▶ [Your objective] Extract each line of the material that follows exactly and omit its pictures.

▶ [Information shown]
::::::::
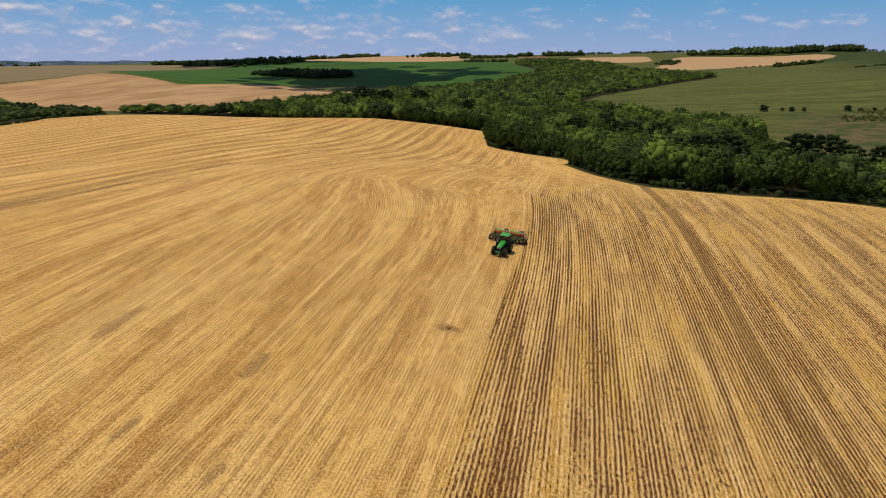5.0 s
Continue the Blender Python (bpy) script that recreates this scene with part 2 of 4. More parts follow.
def ground_material():
    k = Mat("land", 0.92, 0.0, 0.12)
    pos = k.place()
    sp = k.n("ShaderNodeSeparateXYZ")
    k.put(pos, sp.inputs[0])
    x, y = sp.outputs[0], sp.outputs[1]
    u, w = k.attr("row"), k.attr("sweep")

    def along(coord, other, a, b, seed=0.0):
        c = k.n("ShaderNodeCombineXYZ")
        k.put(k.math("MULTIPLY", coord, a), c.inputs[0])
        k.put(k.math("MULTIPLY", other, b), c.inputs[1])
        c.inputs[2].default_value = seed
        return c.outputs[0]

    wobble = k.noise(pos, 0.11, 3)
    fine = k.noise(pos, 3.2, 5, 0.7)
    grit = k.noise(along(u, y, 9.0, 4.6, 20.0), 1.0, 4, 0.72)
    mid = k.noise(pos, 0.35, 4, 0.6)
    jit = k.math("MULTIPLY", k.math("SUBTRACT", wobble, 0.5), 3.0)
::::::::
▶ [Solution]
5.0 s
Continue the Blender Python (bpy) script that recreates this scene with part 2 of 4. More parts follow.
def ground_material():
    k = Mat("land", 0.92, 0.0, 0.12)
    pos = k.place()
    sp = k.n("ShaderNodeSeparateXYZ")
    k.put(pos, sp.inputs[0])
    x, y = sp.outputs[0], sp.outputs[1]
    u, w = k.attr("row"), k.attr("sweep")

    def along(coord, other, a, b, seed=0.0):
        c = k.n("ShaderNodeCombineXYZ")
        k.put(k.math("MULTIPLY", coord, a), c.inputs[0])
        k.put(k.math("MULTIPLY", other, b), c.inputs[1])
        c.inputs[2].default_value = seed
        return c.outputs[0]

    wobble = k.noise(pos, 0.11, 3)
    fine = k.noise(pos, 3.2, 5, 0.7)
    grit = k.noise(along(u, y, 9.0, 4.6, 20.0), 1.0, 4, 0.72)
    mid = k.noise(pos, 0.35, 4, 0.6)
    jit = k.math("MULTIPLY", k.math("SUBTRACT", wobble, 0.5), 3.0)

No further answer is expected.